### Job
Exclude the pictures, then repeat the remaining data exactly.
+++
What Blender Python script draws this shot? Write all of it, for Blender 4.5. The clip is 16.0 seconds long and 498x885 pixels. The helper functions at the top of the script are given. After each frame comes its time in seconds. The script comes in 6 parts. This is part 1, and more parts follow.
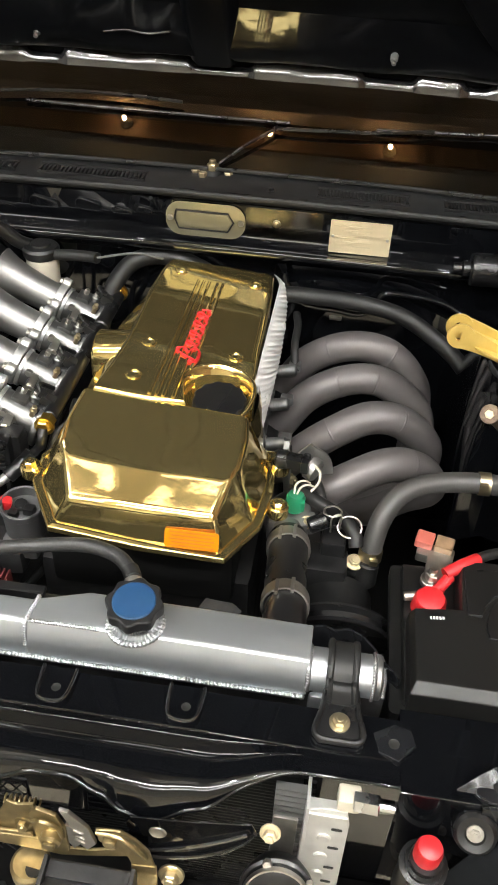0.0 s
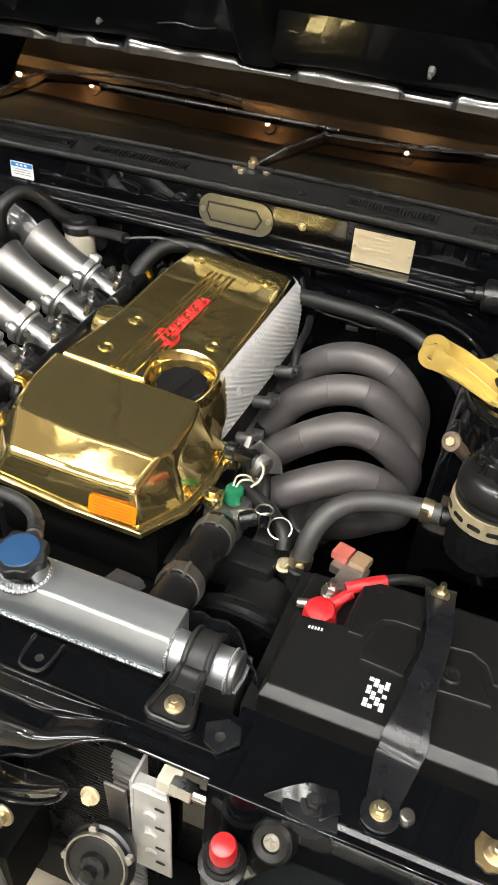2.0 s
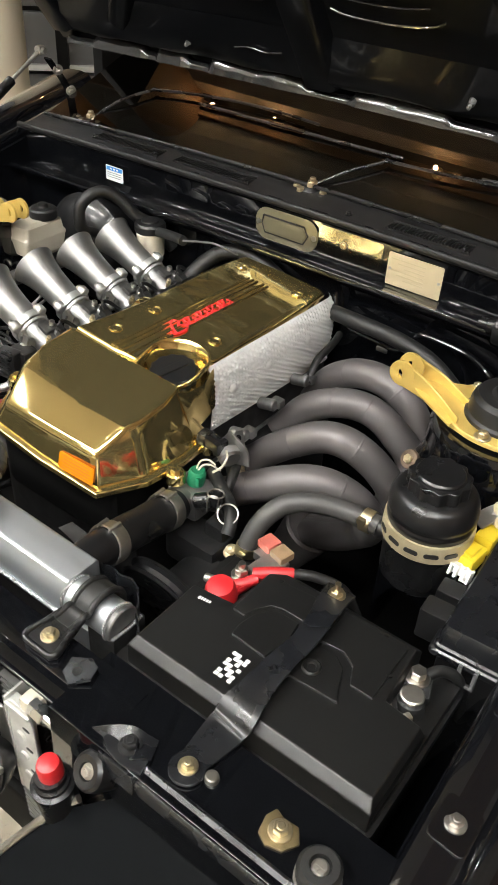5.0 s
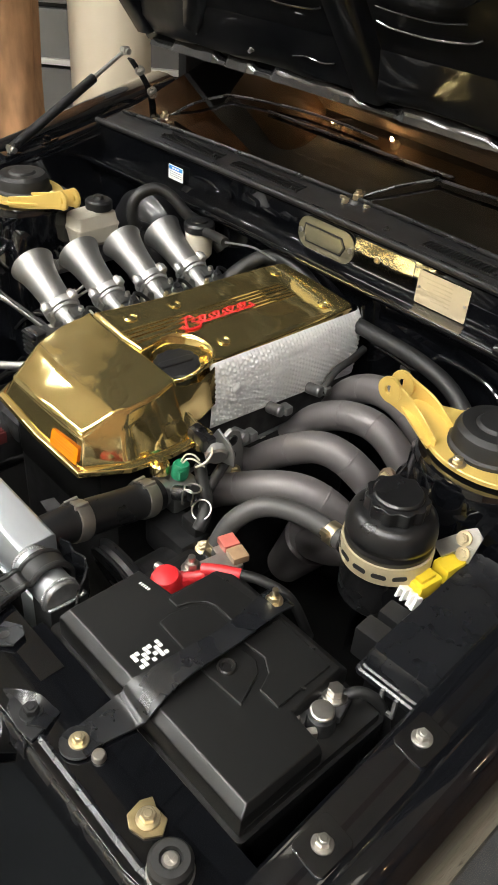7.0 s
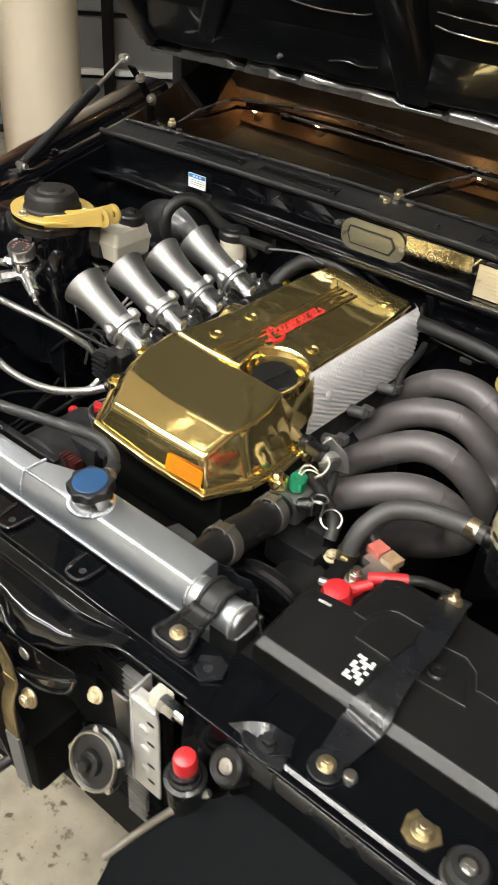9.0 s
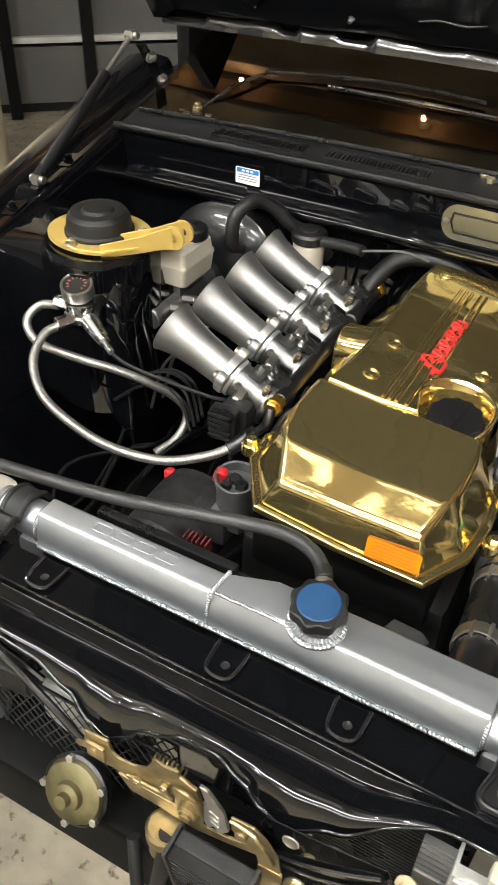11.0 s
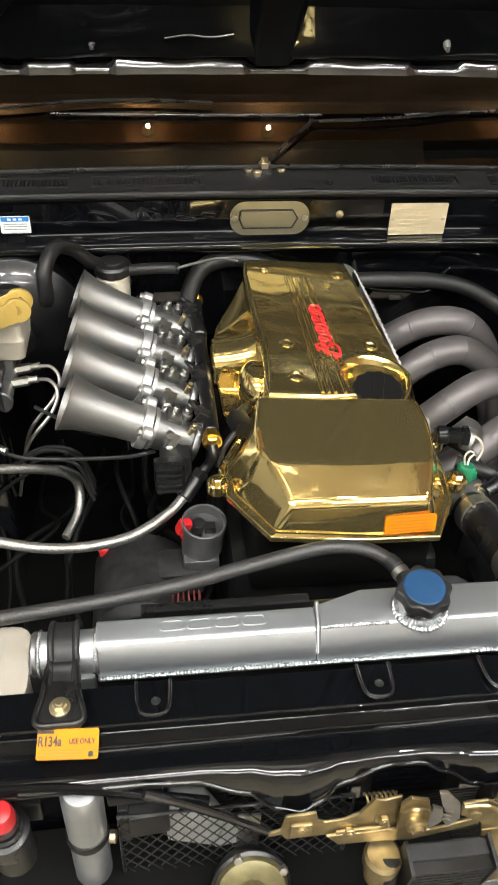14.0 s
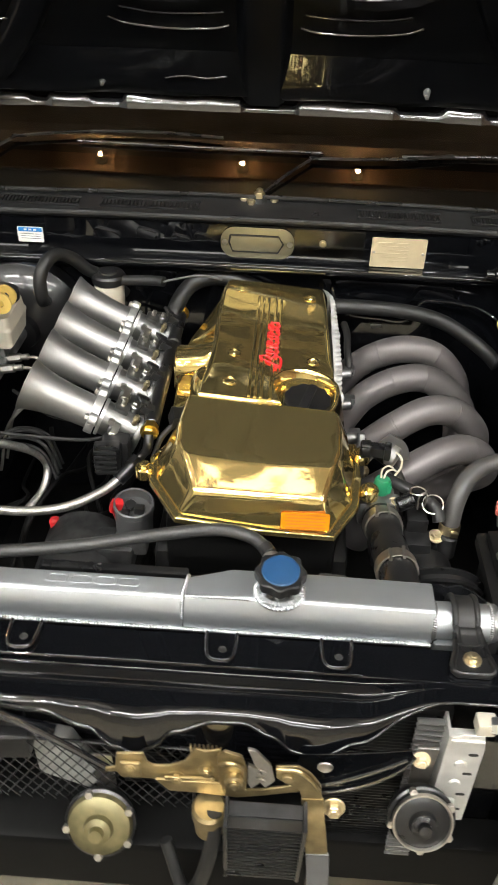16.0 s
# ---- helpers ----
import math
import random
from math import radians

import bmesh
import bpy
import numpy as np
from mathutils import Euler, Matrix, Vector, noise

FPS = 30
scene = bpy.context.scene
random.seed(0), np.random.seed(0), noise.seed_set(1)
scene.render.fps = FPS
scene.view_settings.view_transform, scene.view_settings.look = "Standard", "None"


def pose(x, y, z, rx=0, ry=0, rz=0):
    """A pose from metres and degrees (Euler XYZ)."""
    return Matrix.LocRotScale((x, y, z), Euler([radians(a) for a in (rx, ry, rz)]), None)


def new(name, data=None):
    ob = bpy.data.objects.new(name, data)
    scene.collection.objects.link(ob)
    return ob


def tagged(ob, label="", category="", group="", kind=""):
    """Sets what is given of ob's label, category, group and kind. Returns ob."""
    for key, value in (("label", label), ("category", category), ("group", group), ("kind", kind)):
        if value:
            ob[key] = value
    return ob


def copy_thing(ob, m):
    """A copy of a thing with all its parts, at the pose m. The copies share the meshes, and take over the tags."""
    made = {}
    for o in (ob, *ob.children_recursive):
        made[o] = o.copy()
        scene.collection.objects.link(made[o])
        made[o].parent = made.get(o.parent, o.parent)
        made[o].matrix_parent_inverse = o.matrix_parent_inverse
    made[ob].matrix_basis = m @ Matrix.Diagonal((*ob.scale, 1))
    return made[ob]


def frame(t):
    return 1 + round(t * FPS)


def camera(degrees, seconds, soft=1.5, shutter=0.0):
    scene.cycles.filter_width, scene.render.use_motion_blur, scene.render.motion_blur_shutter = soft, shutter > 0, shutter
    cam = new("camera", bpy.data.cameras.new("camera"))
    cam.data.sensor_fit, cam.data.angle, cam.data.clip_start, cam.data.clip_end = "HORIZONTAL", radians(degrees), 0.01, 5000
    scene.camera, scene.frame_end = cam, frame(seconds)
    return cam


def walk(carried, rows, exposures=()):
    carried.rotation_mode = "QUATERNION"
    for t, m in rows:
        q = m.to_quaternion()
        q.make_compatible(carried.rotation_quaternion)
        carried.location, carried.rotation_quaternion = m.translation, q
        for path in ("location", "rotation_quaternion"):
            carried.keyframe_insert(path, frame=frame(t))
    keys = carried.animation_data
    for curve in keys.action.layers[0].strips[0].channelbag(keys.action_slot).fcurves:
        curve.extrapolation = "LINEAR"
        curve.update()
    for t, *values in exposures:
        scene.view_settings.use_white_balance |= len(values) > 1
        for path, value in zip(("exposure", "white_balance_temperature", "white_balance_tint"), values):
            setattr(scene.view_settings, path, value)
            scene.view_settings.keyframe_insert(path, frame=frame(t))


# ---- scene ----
cam = camera(34.7, 16.0, soft=1.6, shutter=0.4)
METRES, EYE, TILT, LEAN, TURN = 2.135, 1.40, -39.0, -2.2, 8.3
ROWS = [
    (0.0, 0.0, 0.0, 0.0, 0.0, 0.0, -0.0),
    (0.5, 0.011, -0.0114, -0.0073, 0.72, 0.05, 0.38),
    (1.0, 0.0267, -0.0172, -0.0107, 0.99, 0.59, -0.92),
    (1.5, 0.0722, -0.0064, -0.0055, 6.56, 0.87, -6.37),
    (2.0, 0.104, 0.0045, -0.0038, 9.7, 0.11, -9.59),
    (2.5, 0.1079, 0.0131, -0.0033, 11.03, -0.99, -10.33),
    (3.0, 0.1438, 0.0221, 0.0041, 16.88, -1.68, -14.96),
    (3.5, 0.1899, 0.0211, 0.0063, 21.38, -1.4, -18.62),
    (4.0, 0.2115, 0.0182, 0.0054, 22.66, -0.53, -18.61),
    (4.5, 0.2156, 0.0118, -0.002, 21.88, -0.22, -17.9),
    (7.0, 0.29, 0.0446, 0.0194, 31.18, -2.64, -25.38),
    (7.5, 0.2846, 0.0406, 0.0181, 31.68, -2.65, -25.43),
    (8.0, 0.2697, 0.0342, 0.0117, 31.38, -2.75, -25.07),
    (8.5, 0.2296, 0.0093, -0.0044, 27.43, -1.52, -22.45),
    (9.0, 0.184, -0.0135, -0.0175, 23.63, -0.42, -20.15),
    (9.5, 0.1323, -0.0045, -0.0165, 23.57, -1.02, -20.13),
    (10.0, 0.0793, 0.016, -0.0052, 22.28, -2.03, -18.53),
    (12.5, -0.0778, 0.0035, 0.0026, 2.49, -1.72, 0.44),
    (13.0, -0.1152, 0.0038, 0.0063, -4.21, -2.34, 5.48),
    (13.5, -0.1685, 0.0004, 0.0099, -9.92, -2.65, 10.04),
    (14.0, -0.1847, 0.0076, 0.0207, -11.46, -1.94, 9.33),
    (14.5, -0.183, 0.0224, 0.0251, -11.02, -1.68, 8.36),
    (15.0, -0.188, -0.0005, 0.0223, -11.66, -1.02, 10.65),
    (15.5, -0.1419, -0.0276, 0.0023, -8.29, 0.76, 8.23),
    (16.0, -0.0857, -0.0498, -0.0164, -3.4, 1.77, 3.51),
]
walk(cam, [(t, pose(0, 0, EYE, TILT, LEAN, TURN) @ pose(METRES * x, METRES * y, METRES * z, 90 + pitch, roll, yaw)) for t, x, y, z, yaw, pitch, roll in ROWS])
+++
### Completed exercise
What Blender Python script draws this shot? Write all of it, for Blender 4.5. The clip is 16.0 seconds long and 498x885 pixels. The helper functions at the top of the script are given. After each frame comes its time in seconds. The script comes in 6 parts. This is part 1, and more parts follow.
0.0 s
2.0 s
5.0 s
7.0 s
9.0 s
11.0 s
14.0 s
16.0 s
# ---- helpers ----
import math
import random
from math import radians

import bmesh
import bpy
import numpy as np
from mathutils import Euler, Matrix, Vector, noise

FPS = 30
scene = bpy.context.scene
random.seed(0), np.random.seed(0), noise.seed_set(1)
scene.render.fps = FPS
scene.view_settings.view_transform, scene.view_settings.look = "Standard", "None"


def pose(x, y, z, rx=0, ry=0, rz=0):
    """A pose from metres and degrees (Euler XYZ)."""
    return Matrix.LocRotScale((x, y, z), Euler([radians(a) for a in (rx, ry, rz)]), None)


def new(name, data=None):
    ob = bpy.data.objects.new(name, data)
    scene.collection.objects.link(ob)
    return ob


def tagged(ob, label="", category="", group="", kind=""):
    """Sets what is given of ob's label, category, group and kind. Returns ob."""
    for key, value in (("label", label), ("category", category), ("group", group), ("kind", kind)):
        if value:
            ob[key] = value
    return ob


def copy_thing(ob, m):
    """A copy of a thing with all its parts, at the pose m. The copies share the meshes, and take over the tags."""
    made = {}
    for o in (ob, *ob.children_recursive):
        made[o] = o.copy()
        scene.collection.objects.link(made[o])
        made[o].parent = made.get(o.parent, o.parent)
        made[o].matrix_parent_inverse = o.matrix_parent_inverse
    made[ob].matrix_basis = m @ Matrix.Diagonal((*ob.scale, 1))
    return made[ob]


def frame(t):
    return 1 + round(t * FPS)


def camera(degrees, seconds, soft=1.5, shutter=0.0):
    scene.cycles.filter_width, scene.render.use_motion_blur, scene.render.motion_blur_shutter = soft, shutter > 0, shutter
    cam = new("camera", bpy.data.cameras.new("camera"))
    cam.data.sensor_fit, cam.data.angle, cam.data.clip_start, cam.data.clip_end = "HORIZONTAL", radians(degrees), 0.01, 5000
    scene.camera, scene.frame_end = cam, frame(seconds)
    return cam


def walk(carried, rows, exposures=()):
    carried.rotation_mode = "QUATERNION"
    for t, m in rows:
        q = m.to_quaternion()
        q.make_compatible(carried.rotation_quaternion)
        carried.location, carried.rotation_quaternion = m.translation, q
        for path in ("location", "rotation_quaternion"):
            carried.keyframe_insert(path, frame=frame(t))
    keys = carried.animation_data
    for curve in keys.action.layers[0].strips[0].channelbag(keys.action_slot).fcurves:
        curve.extrapolation = "LINEAR"
        curve.update()
    for t, *values in exposures:
        scene.view_settings.use_white_balance |= len(values) > 1
        for path, value in zip(("exposure", "white_balance_temperature", "white_balance_tint"), values):
            setattr(scene.view_settings, path, value)
            scene.view_settings.keyframe_insert(path, frame=frame(t))


# ---- scene ----
cam = camera(34.7, 16.0, soft=1.6, shutter=0.4)
METRES, EYE, TILT, LEAN, TURN = 2.135, 1.40, -39.0, -2.2, 8.3
ROWS = [
    (0.0, 0.0, 0.0, 0.0, 0.0, 0.0, -0.0),
    (0.5, 0.011, -0.0114, -0.0073, 0.72, 0.05, 0.38),
    (1.0, 0.0267, -0.0172, -0.0107, 0.99, 0.59, -0.92),
    (1.5, 0.0722, -0.0064, -0.0055, 6.56, 0.87, -6.37),
    (2.0, 0.104, 0.0045, -0.0038, 9.7, 0.11, -9.59),
    (2.5, 0.1079, 0.0131, -0.0033, 11.03, -0.99, -10.33),
    (3.0, 0.1438, 0.0221, 0.0041, 16.88, -1.68, -14.96),
    (3.5, 0.1899, 0.0211, 0.0063, 21.38, -1.4, -18.62),
    (4.0, 0.2115, 0.0182, 0.0054, 22.66, -0.53, -18.61),
    (4.5, 0.2156, 0.0118, -0.002, 21.88, -0.22, -17.9),
    (7.0, 0.29, 0.0446, 0.0194, 31.18, -2.64, -25.38),
    (7.5, 0.2846, 0.0406, 0.0181, 31.68, -2.65, -25.43),
    (8.0, 0.2697, 0.0342, 0.0117, 31.38, -2.75, -25.07),
    (8.5, 0.2296, 0.0093, -0.0044, 27.43, -1.52, -22.45),
    (9.0, 0.184, -0.0135, -0.0175, 23.63, -0.42, -20.15),
    (9.5, 0.1323, -0.0045, -0.0165, 23.57, -1.02, -20.13),
    (10.0, 0.0793, 0.016, -0.0052, 22.28, -2.03, -18.53),
    (12.5, -0.0778, 0.0035, 0.0026, 2.49, -1.72, 0.44),
    (13.0, -0.1152, 0.0038, 0.0063, -4.21, -2.34, 5.48),
    (13.5, -0.1685, 0.0004, 0.0099, -9.92, -2.65, 10.04),
    (14.0, -0.1847, 0.0076, 0.0207, -11.46, -1.94, 9.33),
    (14.5, -0.183, 0.0224, 0.0251, -11.02, -1.68, 8.36),
    (15.0, -0.188, -0.0005, 0.0223, -11.66, -1.02, 10.65),
    (15.5, -0.1419, -0.0276, 0.0023, -8.29, 0.76, 8.23),
    (16.0, -0.0857, -0.0498, -0.0164, -3.4, 1.77, 3.51),
]
walk(cam, [(t, pose(0, 0, EYE, TILT, LEAN, TURN) @ pose(METRES * x, METRES * y, METRES * z, 90 + pitch, roll, yaw)) for t, x, y, z, yaw, pitch, roll in ROWS])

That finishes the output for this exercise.